---------- Source excerpt

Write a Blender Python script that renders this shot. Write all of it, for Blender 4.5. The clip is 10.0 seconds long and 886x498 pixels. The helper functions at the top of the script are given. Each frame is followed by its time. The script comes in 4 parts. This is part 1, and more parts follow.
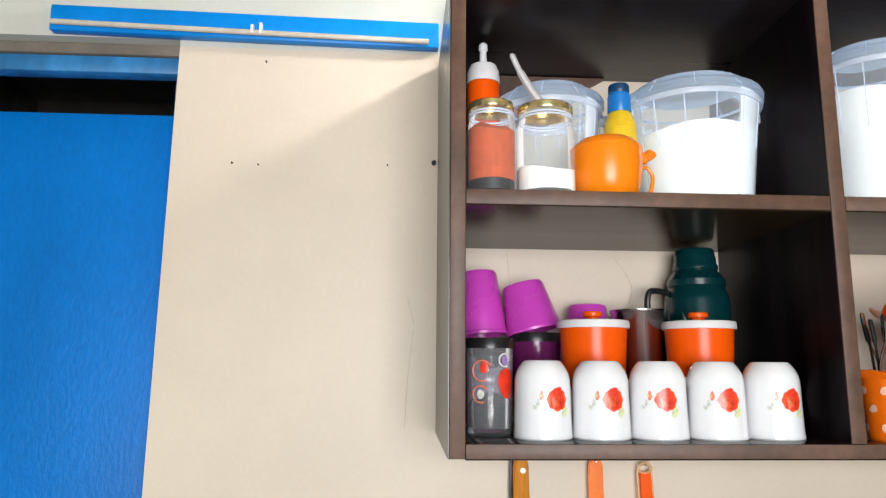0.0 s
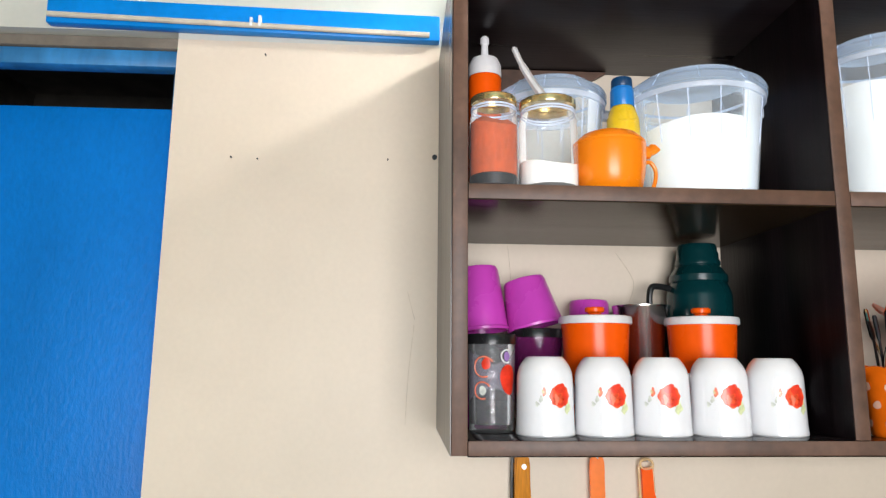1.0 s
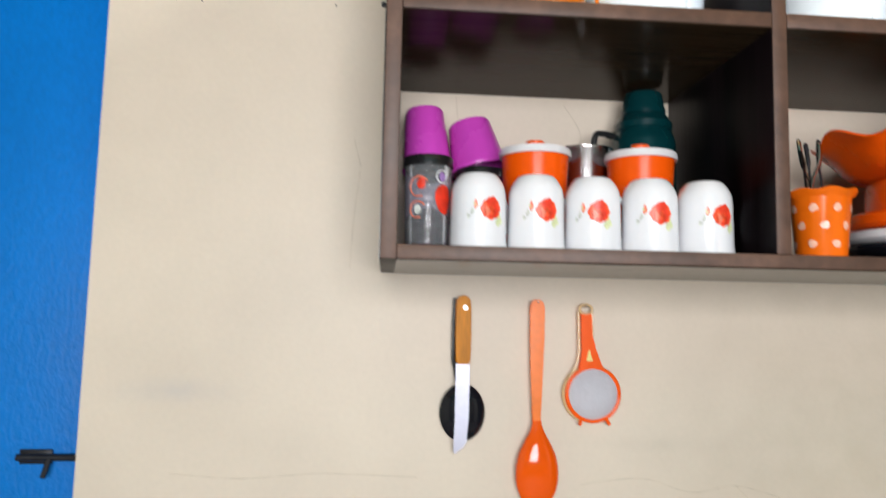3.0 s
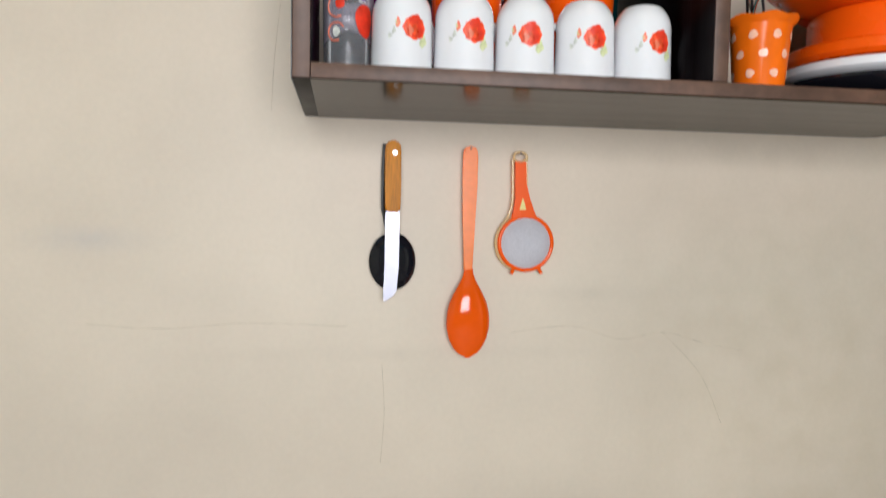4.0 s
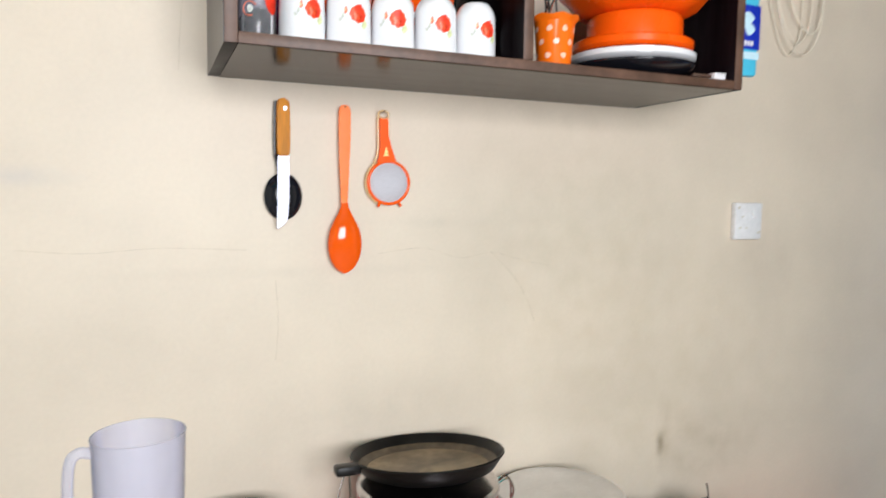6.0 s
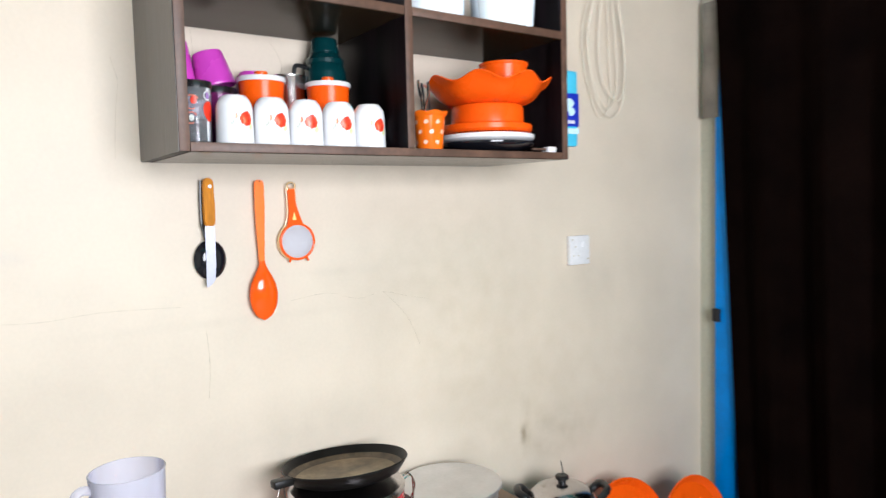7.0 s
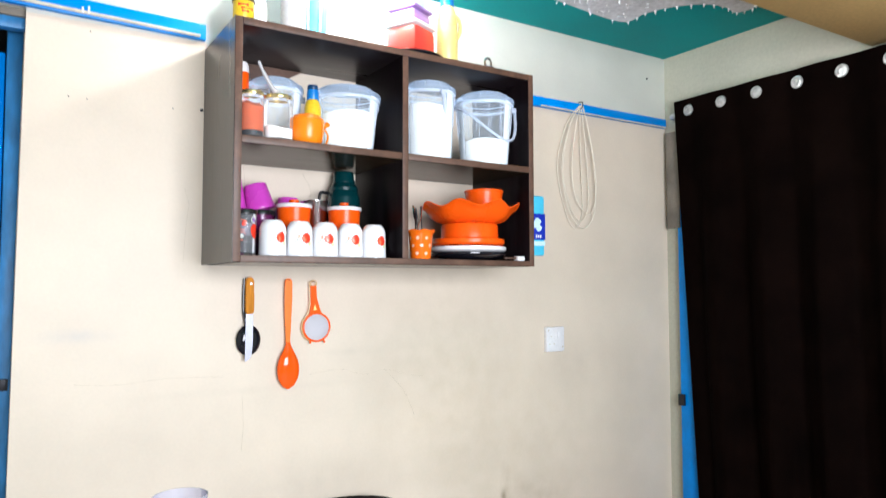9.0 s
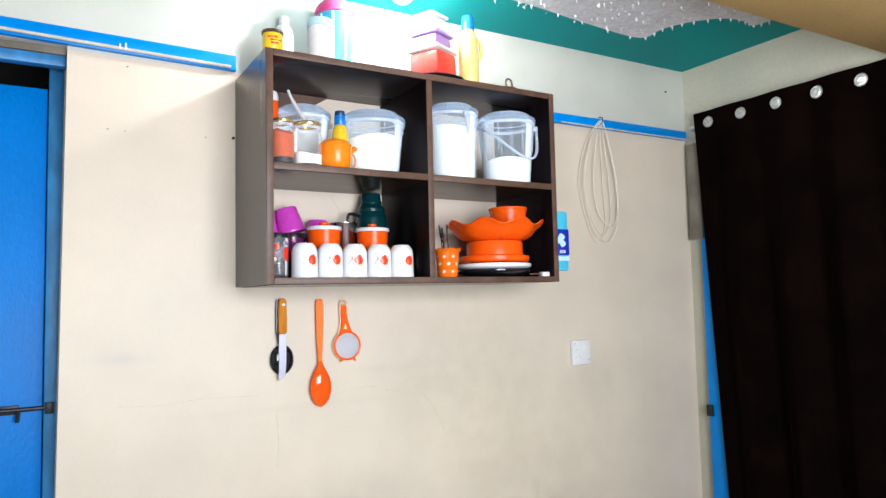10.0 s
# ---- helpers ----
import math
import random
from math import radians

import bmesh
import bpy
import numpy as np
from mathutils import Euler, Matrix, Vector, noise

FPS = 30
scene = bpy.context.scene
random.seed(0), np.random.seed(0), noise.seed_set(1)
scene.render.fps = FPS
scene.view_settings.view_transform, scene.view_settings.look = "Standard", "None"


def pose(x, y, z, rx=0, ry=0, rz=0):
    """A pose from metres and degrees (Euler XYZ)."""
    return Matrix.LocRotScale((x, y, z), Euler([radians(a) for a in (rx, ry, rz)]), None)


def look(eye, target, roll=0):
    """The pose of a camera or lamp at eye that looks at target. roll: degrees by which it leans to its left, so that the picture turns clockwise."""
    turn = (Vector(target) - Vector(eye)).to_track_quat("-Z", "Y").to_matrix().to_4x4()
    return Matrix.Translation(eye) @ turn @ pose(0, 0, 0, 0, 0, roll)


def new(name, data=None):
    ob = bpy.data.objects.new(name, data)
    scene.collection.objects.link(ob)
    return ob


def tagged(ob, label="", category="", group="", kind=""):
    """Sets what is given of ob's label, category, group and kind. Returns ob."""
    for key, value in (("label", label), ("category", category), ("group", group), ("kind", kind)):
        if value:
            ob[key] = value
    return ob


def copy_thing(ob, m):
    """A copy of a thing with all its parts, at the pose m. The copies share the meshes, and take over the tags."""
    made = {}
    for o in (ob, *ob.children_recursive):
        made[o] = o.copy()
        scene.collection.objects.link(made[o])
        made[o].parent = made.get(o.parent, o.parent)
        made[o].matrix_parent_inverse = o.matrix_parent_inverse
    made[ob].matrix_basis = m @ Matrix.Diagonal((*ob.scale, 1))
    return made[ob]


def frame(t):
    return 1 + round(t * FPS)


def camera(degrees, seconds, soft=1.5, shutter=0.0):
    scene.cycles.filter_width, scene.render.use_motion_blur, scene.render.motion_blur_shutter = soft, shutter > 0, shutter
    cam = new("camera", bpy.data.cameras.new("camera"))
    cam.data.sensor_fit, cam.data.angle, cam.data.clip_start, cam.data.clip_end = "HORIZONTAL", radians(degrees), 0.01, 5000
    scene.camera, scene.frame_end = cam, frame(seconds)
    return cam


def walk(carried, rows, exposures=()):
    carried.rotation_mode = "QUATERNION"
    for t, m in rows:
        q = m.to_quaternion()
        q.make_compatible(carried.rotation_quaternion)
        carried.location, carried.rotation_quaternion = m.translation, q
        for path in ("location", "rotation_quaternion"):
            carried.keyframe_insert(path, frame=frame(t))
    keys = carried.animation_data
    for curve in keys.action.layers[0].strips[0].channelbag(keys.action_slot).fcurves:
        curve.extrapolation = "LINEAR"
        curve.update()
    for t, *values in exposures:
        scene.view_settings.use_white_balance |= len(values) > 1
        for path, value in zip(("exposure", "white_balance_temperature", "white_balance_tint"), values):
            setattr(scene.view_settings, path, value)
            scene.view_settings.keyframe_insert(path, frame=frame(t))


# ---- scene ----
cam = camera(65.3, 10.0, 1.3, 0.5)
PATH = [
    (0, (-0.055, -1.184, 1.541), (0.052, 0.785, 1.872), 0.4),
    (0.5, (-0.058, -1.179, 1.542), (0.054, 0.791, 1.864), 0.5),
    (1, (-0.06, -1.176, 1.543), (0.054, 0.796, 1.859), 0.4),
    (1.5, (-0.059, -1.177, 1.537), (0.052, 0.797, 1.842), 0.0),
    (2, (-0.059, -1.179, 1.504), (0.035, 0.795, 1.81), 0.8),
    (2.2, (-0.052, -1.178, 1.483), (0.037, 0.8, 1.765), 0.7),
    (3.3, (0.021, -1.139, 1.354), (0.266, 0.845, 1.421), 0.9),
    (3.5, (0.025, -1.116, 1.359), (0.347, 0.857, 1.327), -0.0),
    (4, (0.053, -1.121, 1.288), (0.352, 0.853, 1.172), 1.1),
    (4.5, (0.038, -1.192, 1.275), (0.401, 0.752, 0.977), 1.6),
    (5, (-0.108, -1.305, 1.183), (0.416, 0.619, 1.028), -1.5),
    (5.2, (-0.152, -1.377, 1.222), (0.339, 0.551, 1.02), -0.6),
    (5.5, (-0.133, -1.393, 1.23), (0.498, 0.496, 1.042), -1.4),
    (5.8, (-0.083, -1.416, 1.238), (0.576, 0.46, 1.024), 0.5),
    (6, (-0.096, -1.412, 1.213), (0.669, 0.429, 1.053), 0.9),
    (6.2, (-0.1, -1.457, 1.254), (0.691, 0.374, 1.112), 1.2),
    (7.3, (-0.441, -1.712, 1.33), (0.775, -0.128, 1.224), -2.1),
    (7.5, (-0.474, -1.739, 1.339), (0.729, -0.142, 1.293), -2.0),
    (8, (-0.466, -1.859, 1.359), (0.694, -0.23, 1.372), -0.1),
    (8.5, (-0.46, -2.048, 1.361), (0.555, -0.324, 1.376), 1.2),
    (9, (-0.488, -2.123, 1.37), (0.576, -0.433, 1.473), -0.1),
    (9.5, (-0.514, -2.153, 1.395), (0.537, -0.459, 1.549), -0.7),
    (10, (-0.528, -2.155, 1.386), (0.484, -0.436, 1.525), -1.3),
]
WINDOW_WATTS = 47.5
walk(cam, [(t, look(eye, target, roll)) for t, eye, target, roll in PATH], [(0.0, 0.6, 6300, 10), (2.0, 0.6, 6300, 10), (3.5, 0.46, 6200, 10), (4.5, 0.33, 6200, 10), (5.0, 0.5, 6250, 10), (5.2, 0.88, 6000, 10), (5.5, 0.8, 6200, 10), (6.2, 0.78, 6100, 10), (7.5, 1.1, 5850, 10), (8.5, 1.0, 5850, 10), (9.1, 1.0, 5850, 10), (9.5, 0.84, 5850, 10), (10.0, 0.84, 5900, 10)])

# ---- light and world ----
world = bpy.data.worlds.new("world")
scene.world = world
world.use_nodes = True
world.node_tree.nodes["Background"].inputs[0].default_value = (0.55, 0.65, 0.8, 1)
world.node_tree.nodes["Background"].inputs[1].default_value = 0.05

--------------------

- Short task:
Make an exact copy of the data above, pictures excluded.

- Problem solution:
Write a Blender Python script that renders this shot. Write all of it, for Blender 4.5. The clip is 10.0 seconds long and 886x498 pixels. The helper functions at the top of the script are given. Each frame is followed by its time. The script comes in 4 parts. This is part 1, and more parts follow.
0.0 s
1.0 s
3.0 s
4.0 s
6.0 s
7.0 s
9.0 s
10.0 s
# ---- helpers ----
import math
import random
from math import radians

import bmesh
import bpy
import numpy as np
from mathutils import Euler, Matrix, Vector, noise

FPS = 30
scene = bpy.context.scene
random.seed(0), np.random.seed(0), noise.seed_set(1)
scene.render.fps = FPS
scene.view_settings.view_transform, scene.view_settings.look = "Standard", "None"


def pose(x, y, z, rx=0, ry=0, rz=0):
    """A pose from metres and degrees (Euler XYZ)."""
    return Matrix.LocRotScale((x, y, z), Euler([radians(a) for a in (rx, ry, rz)]), None)


def look(eye, target, roll=0):
    """The pose of a camera or lamp at eye that looks at target. roll: degrees by which it leans to its left, so that the picture turns clockwise."""
    turn = (Vector(target) - Vector(eye)).to_track_quat("-Z", "Y").to_matrix().to_4x4()
    return Matrix.Translation(eye) @ turn @ pose(0, 0, 0, 0, 0, roll)


def new(name, data=None):
    ob = bpy.data.objects.new(name, data)
    scene.collection.objects.link(ob)
    return ob


def tagged(ob, label="", category="", group="", kind=""):
    """Sets what is given of ob's label, category, group and kind. Returns ob."""
    for key, value in (("label", label), ("category", category), ("group", group), ("kind", kind)):
        if value:
            ob[key] = value
    return ob


def copy_thing(ob, m):
    """A copy of a thing with all its parts, at the pose m. The copies share the meshes, and take over the tags."""
    made = {}
    for o in (ob, *ob.children_recursive):
        made[o] = o.copy()
        scene.collection.objects.link(made[o])
        made[o].parent = made.get(o.parent, o.parent)
        made[o].matrix_parent_inverse = o.matrix_parent_inverse
    made[ob].matrix_basis = m @ Matrix.Diagonal((*ob.scale, 1))
    return made[ob]


def frame(t):
    return 1 + round(t * FPS)


def camera(degrees, seconds, soft=1.5, shutter=0.0):
    scene.cycles.filter_width, scene.render.use_motion_blur, scene.render.motion_blur_shutter = soft, shutter > 0, shutter
    cam = new("camera", bpy.data.cameras.new("camera"))
    cam.data.sensor_fit, cam.data.angle, cam.data.clip_start, cam.data.clip_end = "HORIZONTAL", radians(degrees), 0.01, 5000
    scene.camera, scene.frame_end = cam, frame(seconds)
    return cam


def walk(carried, rows, exposures=()):
    carried.rotation_mode = "QUATERNION"
    for t, m in rows:
        q = m.to_quaternion()
        q.make_compatible(carried.rotation_quaternion)
        carried.location, carried.rotation_quaternion = m.translation, q
        for path in ("location", "rotation_quaternion"):
            carried.keyframe_insert(path, frame=frame(t))
    keys = carried.animation_data
    for curve in keys.action.layers[0].strips[0].channelbag(keys.action_slot).fcurves:
        curve.extrapolation = "LINEAR"
        curve.update()
    for t, *values in exposures:
        scene.view_settings.use_white_balance |= len(values) > 1
        for path, value in zip(("exposure", "white_balance_temperature", "white_balance_tint"), values):
            setattr(scene.view_settings, path, value)
            scene.view_settings.keyframe_insert(path, frame=frame(t))


# ---- scene ----
cam = camera(65.3, 10.0, 1.3, 0.5)
PATH = [
    (0, (-0.055, -1.184, 1.541), (0.052, 0.785, 1.872), 0.4),
    (0.5, (-0.058, -1.179, 1.542), (0.054, 0.791, 1.864), 0.5),
    (1, (-0.06, -1.176, 1.543), (0.054, 0.796, 1.859), 0.4),
    (1.5, (-0.059, -1.177, 1.537), (0.052, 0.797, 1.842), 0.0),
    (2, (-0.059, -1.179, 1.504), (0.035, 0.795, 1.81), 0.8),
    (2.2, (-0.052, -1.178, 1.483), (0.037, 0.8, 1.765), 0.7),
    (3.3, (0.021, -1.139, 1.354), (0.266, 0.845, 1.421), 0.9),
    (3.5, (0.025, -1.116, 1.359), (0.347, 0.857, 1.327), -0.0),
    (4, (0.053, -1.121, 1.288), (0.352, 0.853, 1.172), 1.1),
    (4.5, (0.038, -1.192, 1.275), (0.401, 0.752, 0.977), 1.6),
    (5, (-0.108, -1.305, 1.183), (0.416, 0.619, 1.028), -1.5),
    (5.2, (-0.152, -1.377, 1.222), (0.339, 0.551, 1.02), -0.6),
    (5.5, (-0.133, -1.393, 1.23), (0.498, 0.496, 1.042), -1.4),
    (5.8, (-0.083, -1.416, 1.238), (0.576, 0.46, 1.024), 0.5),
    (6, (-0.096, -1.412, 1.213), (0.669, 0.429, 1.053), 0.9),
    (6.2, (-0.1, -1.457, 1.254), (0.691, 0.374, 1.112), 1.2),
    (7.3, (-0.441, -1.712, 1.33), (0.775, -0.128, 1.224), -2.1),
    (7.5, (-0.474, -1.739, 1.339), (0.729, -0.142, 1.293), -2.0),
    (8, (-0.466, -1.859, 1.359), (0.694, -0.23, 1.372), -0.1),
    (8.5, (-0.46, -2.048, 1.361), (0.555, -0.324, 1.376), 1.2),
    (9, (-0.488, -2.123, 1.37), (0.576, -0.433, 1.473), -0.1),
    (9.5, (-0.514, -2.153, 1.395), (0.537, -0.459, 1.549), -0.7),
    (10, (-0.528, -2.155, 1.386), (0.484, -0.436, 1.525), -1.3),
]
WINDOW_WATTS = 47.5
walk(cam, [(t, look(eye, target, roll)) for t, eye, target, roll in PATH], [(0.0, 0.6, 6300, 10), (2.0, 0.6, 6300, 10), (3.5, 0.46, 6200, 10), (4.5, 0.33, 6200, 10), (5.0, 0.5, 6250, 10), (5.2, 0.88, 6000, 10), (5.5, 0.8, 6200, 10), (6.2, 0.78, 6100, 10), (7.5, 1.1, 5850, 10), (8.5, 1.0, 5850, 10), (9.1, 1.0, 5850, 10), (9.5, 0.84, 5850, 10), (10.0, 0.84, 5900, 10)])

# ---- light and world ----
world = bpy.data.worlds.new("world")
scene.world = world
world.use_nodes = True
world.node_tree.nodes["Background"].inputs[0].default_value = (0.55, 0.65, 0.8, 1)
world.node_tree.nodes["Background"].inputs[1].default_value = 0.05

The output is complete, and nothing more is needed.